# Exercise prompt:
Among the lines below, count those containing the word "parts". Give the number only.

# Dataset:

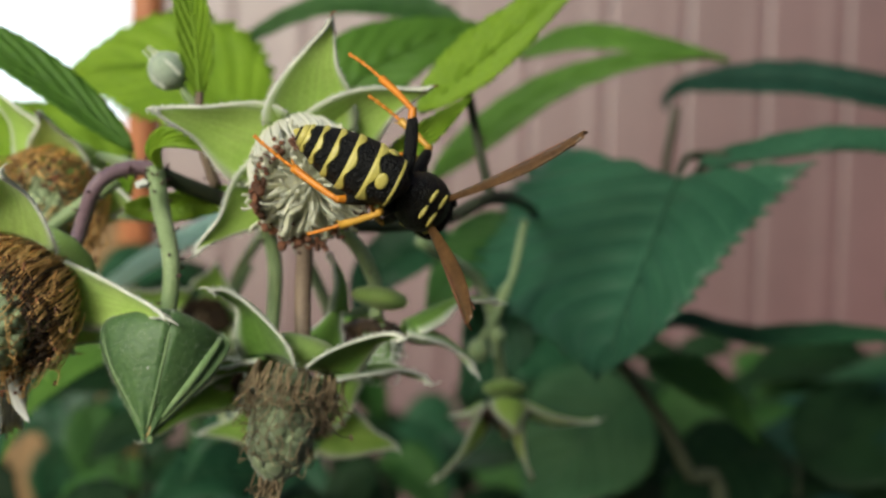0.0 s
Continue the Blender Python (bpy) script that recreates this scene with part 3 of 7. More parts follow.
def build_bud():
    """A closed bud: five felted sepals folded to a point, with pale ridges where they meet."""
    top, tip = Vector((-1.78, 6.92, -0.095)), Vector((-1.75, 6.56, -0.69))
    z = (tip - top).normalized()
    f = thing("flower_bud", top, "closed pointed green raspberry bud with pale felted ridges", "bud", axis=z)
    x = Vector((1, 0, 0)) - z * z.x
    x.normalize()
    y = z.cross(x)
    ln = (tip - top).length

    def surf(a, t):
        r = 0.385 * (0.12 + 0.88 * math.sqrt(1 - (1 - t / 0.22) ** 2) if t < 0.22 else (1 - ((t - 0.22) / 0.78) ** 1.5) * 0.97 + 0.03)
        k = (((a + 1.35) / (2 * math.pi) * 5) % 1) * 2 - 1
        r *= 0.985 - 0.42 * (1 - 0.809 / math.cos(k * math.pi / 5)) + 0.02 * math.sin(t * 7 + a * 2) + 0.012 * math.sin(t * 15 - a * 3)
        return top + z * (t * ln) + r * (math.cos(a) * x + math.sin(a) * y)

    off = -1.35
    for i in range(5):
        bm = bmesh.new()
        rows = [[bm.verts.new(surf(off + 2 * math.pi * (i + k / 8) / 5 - off * 0, j / 18) + z * (0.07 * (j / 18) ** 6 if k in (3, 4, 5) else 0)) for k in range(9)] for j in range(19)]
        core = [[bm.verts.new(top + z * (j / 18 * ln) + 0.9 * (q.co - top - z * ((q.co - top).dot(z)))) for q in row] for j, row in enumerate(rows)]
        for j in range(18):
            for k in range(8):
                bm.faces.new((rows[j][k], rows[j][k + 1], rows[j + 1][k + 1], rows[j + 1][k]))
                bm.faces.new((core[j][k], core[j + 1][k], core[j + 1][k + 1], core[j][k + 1]))
            bm.faces.new((rows[j][0], rows[j + 1][0], core[j + 1][0], core[j][0]))
            bm.faces.new((rows[j][8], core[j][8], core[j + 1][8], rows[j + 1][8]))
        s = part("sepal", bm, BUD, f)
        bm = bmesh.new()
        tube(bm, [surf(2 * math.pi * i / 5 + off, j / 18) * 0.965 + (top + z * (j / 18 * ln)) * 0.035 for j in range(2, 19)], lambda k: 0.013 - 0.004 * k, 10)
        part("ridge", bm, RIDGE_BUD, s, "pale felted ridge")
        bm = bmesh.new()
        e = surf(2 * math.pi * (i + 0.5) / 5 + off, 0.97)
        tube(bm, [e, e + z * 0.03, e + z * 0.06 + x * 0.02 * (i - 2)], lambda k: 0.014 * (1.1 - k), 5)
        part("tip", bm, WITHERED, s)
    for a, t0, lift in ((0.16, 0.2, 0.006), (-0.06, 0.1, 0.012)):
        bm = bmesh.new()
        pts = [surf(a + 0.25 * t, t) + (math.cos(a) * x + math.sin(a) * y) * lift for t in (t0 + (1.0 - t0) * j / 9 for j in range(10))]
        pts.append(pts[-1] + z * 0.07 + x * 0.015)
        tube(bm, pts, lambda k: 0.012 + 0.016 * math.sin(math.pi * min(1, k + 0.1)), 6)
        part("folded_edge", bm, RIDGE, f, "bluish folded sepal edge")
    bm = bmesh.new()
    ball(bm, Vector((-1.70, 6.395, -0.31)), 0.008)
    part("speck", bm, FELT, f, "tiny white speck")
    rnd = random.Random(17)
    bm = bmesh.new()
    for i in range(1000):
        a, t = rnd.uniform(0, 2 * math.pi), rnd.uniform(0.03, 0.97)
        p = surf(a, t)
        out = p - (top + z * (t * ln + 0.1))
        w = out.normalized() * 0.6 + z * 0.7 + Vector((rnd.uniform(-0.5, 0.5), rnd.uniform(-0.5, 0.5), rnd.uniform(-0.5, 0.5)))
        tube(bm, [p, p + w.normalized() * rnd.uniform(0.012, 0.026)], 0.0005, 3)
    part("felt_fuzz", bm, FELT, f, "short pale felt hairs", kind="stuff")
    stalk(f, [top + z * 0.02, (-1.78, 6.95, 0.25), (-1.95, 7.2, 0.62), (-2.02, 7.26, 0.86)], 0.052, 0.06, STEM, 34, 5)


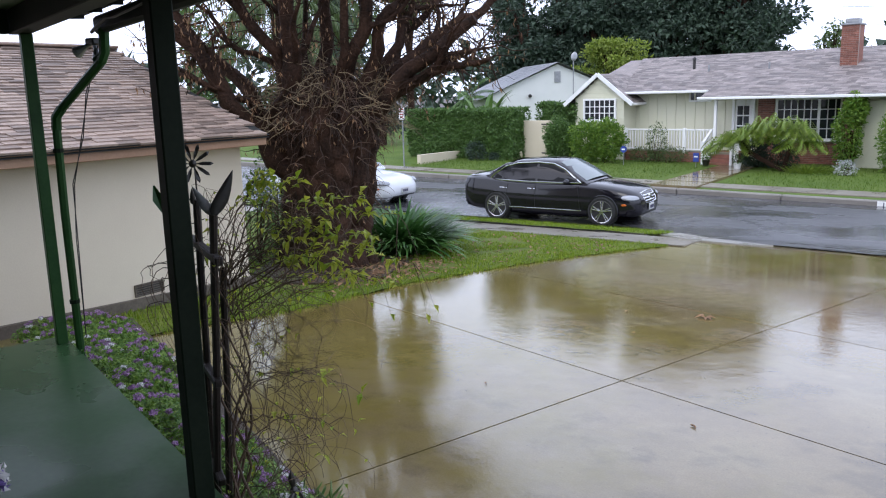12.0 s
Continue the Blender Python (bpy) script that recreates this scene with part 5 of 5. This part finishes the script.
ph = far_thing("split_leaf_plant", "large split-leaved plant with leaning trunks", "plant", -0.5, 5.4, 0.05)
g = Geo()
g.tube([(0.9, 0, 0.1), (0.3, 0, 0.35), (-0.5, 0, 0.75), (-0.9, 0, 1.2)], [0.09, 0.085, 0.08, 0.06], 8)
g.tube([(0.6, 0.1, 0.1), (0.8, 0.1, 0.9), (0.7, 0.1, 1.4)], [0.08, 0.07, 0.05], 8)
g.ob("trunk", M["bark"], ph, smooth=True)
g, stk = Geo(), Geo()
for k in range(150):
    c = random.choice(((-1.15, 0, 1.0), (-0.6, 0, 1.3), (0.0, 0, 1.5), (0.5, 0.1, 1.55), (0.95, 0.1, 1.45), (1.25, 0, 1.1)))
    d = unit()
    d.z = abs(d.z) * 0.8
    d.y -= 0.25
    d.normalize()
    p = Vector(c) + d * rnd(0.3, 0.65)
    stk.tube([c, Vector(c) + (p - Vector(c)) * 0.5 + Vector((0, 0, 0.06)), p], 0.012, 4, caps=False)
    ax = Vector((d.x, d.y - 0.3, -0.9)).normalized()
    side = ax.cross(Vector((0, 0, 1))).normalized()
    L = rnd(0.45, 0.65)
    for s in range(7):
        b = p + ax * L * s / 7
        for sd in (-1, 1):
            w = L * 0.5 * math.sin(math.pi * (0.18 + 0.75 * s / 7))
            g.leaf(b, side * sd + ax * 0.55 + Vector((0, 0, -0.12)), (0, 0, 1), w, 0.075, 0.1, 0.2)
stk.ob("stalks", M["broad_leaf"], ph)
g.ob("leaves", M["broad_leaf"], ph)

for x, y in ((-5.7, 5.2), (-2.9, 5.4)):
    s = far_thing("yard_sign", "small blue yard sign on a thin stake", "sign", x, y, 0.15, group="yard signs")
    g = Geo()
    g.tube([(0, 0, 0), (0, 0, 0.55)], 0.012, 6)
    g.ob("stake", M["galvanised"], s)
    g = Geo()
    if x < -4:
        g.tube([(0, -0.015, 0.66), (0, 0.015, 0.66)], 0.135, 8)
    else:
        g.box((0, 0, 0.42), (0.22, 0.03, 0.32), bev=0.02)
    g.ob("board", M["blue_sign"], s)
    g = Geo()
    g.box((0, -0.022, 0.66 if x < -4 else 0.45), (0.14, 0.008, 0.05))
    g.ob("bars", M["white"], s)
for x, y, mat, lb in ((-1.35, 5.3, "white", "small white plant pot beside the walkway"), (-2.75, 5.9, "black_iron", "black plant pot beside the brick steps")):
    p = far_thing("plant_pot", lb, "pot", x, y, 0.2)
    g = Geo()
    g.tube([(0, 0, 0), (0, 0, 0.22), (0, 0, 0.25)], [0.09, 0.14, 0.15], 12)
    g.ob("pot", M[mat], p, smooth=True)
    g = Geo()
    leaf_cloud(g, (0, 0, 0.35), (0.16, 0.16, 0.16), 90, 0.09)
    g.ob("leaves", M["hedge_leaf"], p)

sg = far_thing("street_sign", "white parking sign with red writing on a pole", "sign", -13.6, 1.3, 0.15)
g = Geo()
g.tube([(0, 0, 0), (0, 0, 2.45)], 0.03, 8)
g.ob("pole", M["galvanised"], sg, smooth=True)
g = Geo()
g.box((0, -0.04, 2.2), (0.32, 0.012, 0.5), bev=0.02)
bd = g.ob("board", M["white"], sg, "white metal sign board")
g = Geo()
for k, w in enumerate((0.2, 0.24, 0.22, 0.18)):
    g.box((0, -0.048, 2.36 - 0.1 * k), (w, 0.004, 0.04 if k else 0.07))
g.ob("bars", M["sign_red"], bd)

# house behind the hedge
h2 = far_thing("house", "white stucco house with pale grey roof", "house", -21.5, 15.4, 0.2, -40)
g = Geo()
g.box((0, 4, 1.3), (7.6, 8, 2.6))
g.add([(3.8, 0, 2.6), (3.8, 8, 2.6), (3.8, 4, 4.3), (3.7, 0, 2.6), (3.7, 8, 2.6), (3.7, 4, 4.3)], [(0, 1, 2), (5, 4, 3), (0, 2, 5, 3), (1, 4, 5, 2)])
g.ob("wall", M["far_wall"], h2)
roof_face((-4.2, -0.5, 2.45), (4.1, -0.5, 2.45), (4.1, 4, 4.4), (-4.2, 4, 4.4), h2, M["roof_light"], 0.3, 0.6)
roof_face((4.1, 8.5, 2.45), (-4.2, 8.5, 2.45), (-4.2, 4, 4.4), (4.1, 4, 4.4), h2, M["roof_light"], 0.3, 0.6)
g = Geo()
g.box((3.83, 4, 3.6), (0.04, 0.35, 0.6))
g.ob("gable_vent", M["galvanised"], h2)
g = Geo()
g.tube([(3.85, 2.4, 2.6), (4.0, 2.4, 2.6)], 0.1, 8)
g.ob("wall_lamp", M["black_iron"], h2)
dish = far_thing("satellite_dish", "small grey satellite dish on a mast", "satellite dish", -14.3, 15.0, 2.4)
g = Geo()
g.tube([(0, 0, 0), (0, 0, 2.3)], 0.03, 6)
g.ob("mast", M["galvanised"], dish)
ellipse_patch((0.05, 0, 2.4), (0.115, 0.13, 0.065), (-0.03, 0, 0.23), (0.75, -0.6, 0.2), thick=0.05).ob("bowl", M["galvanised"], dish, smooth=True)

# ================= distant trees =================
def far_tree(name, label, x, y, h, crown, mat, size, n, trunk_r=0.3):
    t = far_thing(name, label, "tree", x, y, 0.2)
    g = Geo()
    g.tube([(0, 0, 0), (0.1, 0, h * 0.4), (0, 0, h * 0.85)], [trunk_r, trunk_r * 0.7, trunk_r * 0.2], 8)
    for c, r in crown:
        g.tube([(0, 0, c[2] * 0.55), Vector(c) * 0.6 + Vector((0, 0, c[2] * 0.35)), c], [trunk_r * 0.4, trunk_r * 0.25, 0.04], 6)
    g.ob("trunk", M["bark"], t, smooth=True)
    g = Geo()
    for c, r in crown:
        leaf_cloud(g, c, r, int(n / len(crown)), size, shell=0.25)
    g.ob("crown", mat, t)
    return t


def blobs(n, R, z0, z1, r):
    out = []
    for k in range(n):
        z = rnd(z0, z1)
        s = R * (1.1 - 0.5 * (z - z0) / (z1 - z0))
        out.append(((rnd(-s, s), rnd(-s, s) * 0.6, z), (r * rnd(0.7, 1.3), r * rnd(0.7, 1.2), r * rnd(0.35, 0.6))))
    return out


for x, y, h in ((-23, 32, 12), (-16.5, 30, 12.5), (-12.3, 31, 11.5), (-19.5, 35, 13.5), (-13.8, 34, 12.5)):
    far_tree("pine_tree", "tall dark conifer behind the houses", x, y, h, blobs(34, 3.1, 3.0, h, 1.7), M["dark_leaf"], 0.42, 12000, 0.4)
for x, y, h in ((-28.5, 30, 11), (-46, 26, 13), (-26, 27, 9), (-24.5, 29, 11), (-21, 28, 10)):
    far_tree("pine_tree", "tall dark conifer behind the houses", x, y, h, blobs(22, 2.6, 3.0, h, 1.5), M["dark_leaf"], 0.4, 7000, 0.4)
far_tree("tree", "tall olive-leaved tree beyond the hedge", -22.4, 10.8, 15, blobs(34, 1.9, 7.6, 15.5, 1.25), M["olive_leaf"], 0.3, 13000, 0.22)
far_tree("tree", "yellow-green leafy tree behind the house", -14.6, 19.5, 5.6, blobs(18, 1.8, 3.2, 5.8, 0.85), M["lime_leaf"], 0.22, 5200, 0.16)
far_tree("tree", "small grey-green tree beyond the chimney", -4.6, 26, 6.6, blobs(6, 1.3, 4.2, 6.6, 0.8), M["palm_leaf"], 0.22, 900, 0.14)
for x, y, h in ((-24, 10, 5.0), (-27, 9, 6), (-31, 11, 7), (-36, 14, 8)):
    far_tree("tree", "dense dark green tree beyond the street", x, y, h, blobs(9, 1.8, 1.0, h, 1.2), M["dark_leaf"], 0.25, 2600, 0.25)
for x, y, h in ((14, 19, 9), (22, 22, 10), (30, 16, 9), (-46, 20, 10), (-58, 18, 11)):
    far_tree("tree", "leafy green tree further along the street", x, y, h, blobs(12, 2.6, 2.5, h, 1.5), M["hedge_leaf"], 0.35, 2500, 0.3)


def palm(name, label, m, h, n, length, mat, droop):
    t = thing(name, label, "palm", m)
    g = Geo()
    g.tube([(0, 0, 0), (0.1, 0, h * 0.5), (0, 0, h)], [0.2, 0.15, 0.13], 10)
    g.ob("trunk", M["bark"], t, smooth=True)
    g = Geo()
    for k in range(n):
        a, e = rnd(0, 6.28), rnd(-0.2, 1.2)
        d = Vector((math.cos(a) * math.cos(e), math.sin(a) * math.cos(e), math.sin(e)))
        p = Vector((0, 0, h))
        pts = [p.copy()]
        for s in range(10):
            d = (d + Vector((0, 0, -droop))).normalized()
            p = p + d * length / 10
            pts.append(p.copy())
            side = d.cross(Vector((0, 0, 1)))
            if side.length < 0.05:
                continue
            side.normalize()
            if s > 0:
                for q in range(3):
                    b = p - d * length / 10 * q / 3
                    for sd in (-1, 1):
                        g.leaf(b, side * sd + d * 0.6 + Vector((0, 0, -0.5)), (0, 0, 1), length * 0.2, 0.045, 0.1, 0.3)
        g.tube(pts, [0.025 - 0.002 * i for i in range(11)], 4, caps=False)
    g.ob("fronds", mat, t)
    return t


palm("palm", "feathery green palm behind the bare tree", pose(-13.6, 13.6, -0.8), 5.2, 26, 2.6, M["palm_leaf"], 0.2)
palm("palm", "feathery green palm behind the bare tree", pose(-14.6, 15.6, -0.9), 6.3, 26, 2.6, M["palm_leaf"], 0.2)
palm("palm", "small palm beside the white house", FAR @ pose(-19.5, 12.5, 0.2), 2.6, 14, 1.6, M["hedge_leaf"], 0.12)
bp = far_thing("banana_plant", "broad paddle-leaved plant above the hedge", "plant", -16.0, 9.5, 0.2)
g = Geo()
for k in range(16):
    a = rnd(0, 6.28)
    g.blade((0.5 * math.cos(a), 0.3 * math.sin(a), 1.2), (math.cos(a), math.sin(a), 0), rnd(1.4, 2.4), 0.34, rnd(0.6, 1.5), 6)
g.ob("leaves", M["hedge_leaf"], bp)

for k, (z, dz) in enumerate(((9.6, 0.0), (8.2, -0.25), (7.3, -0.1))):
    g = Geo()
    pts = []
    for i in range(17):
        t = i / 16
        pts.append((-14 + 42 * t, 26 + 4 * k, z - 1.2 * 4 * t * (1 - t) + dz * t))
    g.tube(pts, 0.014, 4)
    o = g.ob("power_line", M["cable"])
    o.matrix_world = FAR
    tagged(o, "thin black power line against the sky", "cable", group="power lines")
for x in (-14, 28):
    g = Geo()
    g.tube([(x, 30, 0), (x, 30, 10.2)], [0.16, 0.12], 8)
    g.beam((x - 0.1, 25.5, 9.5), (x + 0.1, 34.5, 9.5), 0.1, 0.12)
    o = g.ob("utility_pole", M["bark"], smooth=True)
    o.matrix_world = FAR
    tagged(o, "brown wooden utility pole behind the houses", "pole", group="utility poles")

# backdrop of distant woods
g = Geo()
for k in range(9000):
    a = rnd(0.15, 2.99)
    r = rnd(70, 110)
    h = 5.5 + 2.5 * nz(a * 9, 0, 0, 1.0)
    p = Vector((r * math.cos(a), r * math.sin(a), rnd(-1, h)))
    L = rnd(0.9, 1.8)
    g.leaf(p, unit(), unit(), L, L * 0.6)
tagged(g.ob("backdrop_woods", M["dark_leaf"]), "distant dark green tree line", "woods", kind="stuff")

# ================= pieces of the roof and pavement =================
sh = [None] * 5
for k in range(5):
    g = Geo()
    w = 0.17 + 0.045 * k
    g.add([(0, 0, 0.024), (0, w - 0.004, 0.024), (-0.15, w - 0.004, 0.003), (-0.15, 0, 0.003), (0, 0, 0), (0, w - 0.004, 0), (-0.15, 0, 0), (-0.15, w - 0.004, 0)], [(0, 1, 2, 3), (4, 5, 1, 0), (1, 5, 7, 2), (0, 3, 6, 4)])
    sh[k] = (w, g.mesh("shingle", M["shingle"]))
pitch = math.degrees(math.atan2(1.215, 3.06))
rest = Geo()
for r in range(35):
    t = r / 35
    x, z = -7.44 - 3.06 * t, 1.722 + 1.215 * t
    y = 7.2 - rnd(0, 0.2)
    while y > -2.5:
        w, me = random.choice(sh)
        y -= w
        m = pose(x, y, z + 0.002 + rnd(0, 0.013), 0, pitch, 0)
        if y > 4.6:
            o = new("shingle", me)
            o.parent = nh
            o.matrix_world = m
        else:
            rest.add([m @ v.co for v in me.vertices], [tuple(p.vertices) for p in me.polygons])
M["shingle_rest"] = varied("brown_shingle_joined", (0.2, 0.143, 0.11), (0.36, 0.282, 0.232), 0.5, 3, 60, 0.5, 0.004, island=0.35, rough2=0.75)
tagged(rest.ob("shingles", M["shingle_rest"], nh), kind="stuff")
for k in range(9):
    g = Geo()
    x = -13.6 + 1.05 * k
    g.prism([(x, 13.92), (x + 1.035, 13.92), (x + 1.035, 15.23), (x, 15.23)], lambda x, y: zg(y) - 0.05, lambda x, y: zg(y) + 0.022)
    g.ob("slab", M["walk"], bpy.data.objects["pavement"])
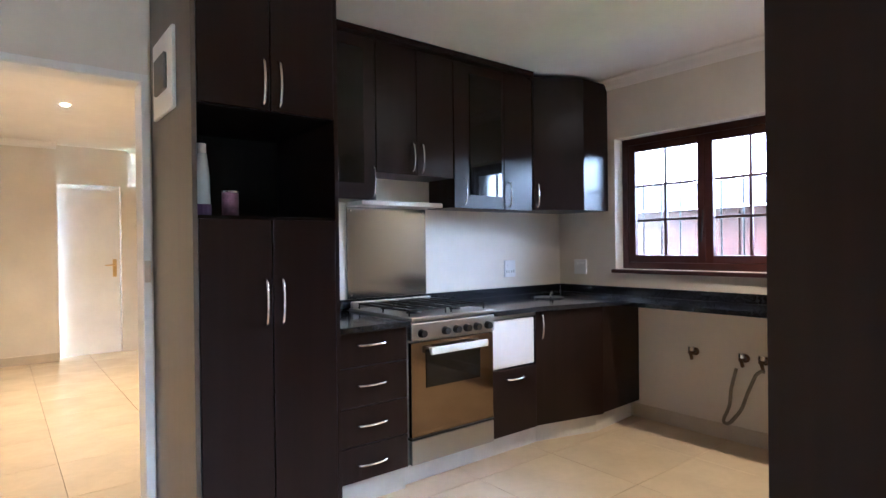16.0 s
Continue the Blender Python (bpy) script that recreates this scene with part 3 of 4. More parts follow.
db = thing("distribution_board", "white distribution box on the cupboard side", "electrical box")
bm = box(B(), 5.84, 6.18, 2.656, 2.672, 1.86, 2.19, 0.004)
part("frame", bm, PLASTIC, db)
part("cover", box(B(), 5.92, 6.10, 2.672, 2.686, 1.95, 2.10, 0.004), GREY_METAL, db, "grey breaker cover")

bottle = thing("bottle", "clear plastic bottle with violet label and white cap", "bottle")
bm = B()
path_rod(bm, [(5.80, 2.575, z) for z in (1.421, 1.60, 1.64, 1.675)], 0.034, 14, 0.020)
part("body", bm, LENS, bottle, "", True)
part("label", rod(B(), (5.80, 2.575, 1.422), (5.80, 2.575, 1.47), 0.0365, n=14), mat("violet_label", (0.10, 0.05, 0.16), 0.4), bottle, "violet label")
part("cap", rod(B(), (5.80, 2.575, 1.675), (5.80, 2.575, 1.715), 0.018, n=12), PLASTIC, bottle)
tin = thing("tin", "small pink and violet printed tin in the niche", "tin")
part("body", rod(B(), (5.78, 2.47, 1.421), (5.78, 2.47, 1.52), 0.033, n=18), mat("pink_print", (0.30, 0.14, 0.22), 0.4, 0.6, 30), tin, "", True)
part("lid", rod(B(), (5.78, 2.47, 1.52), (5.78, 2.47, 1.527), 0.034, n=18), CHROME, tin)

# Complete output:
2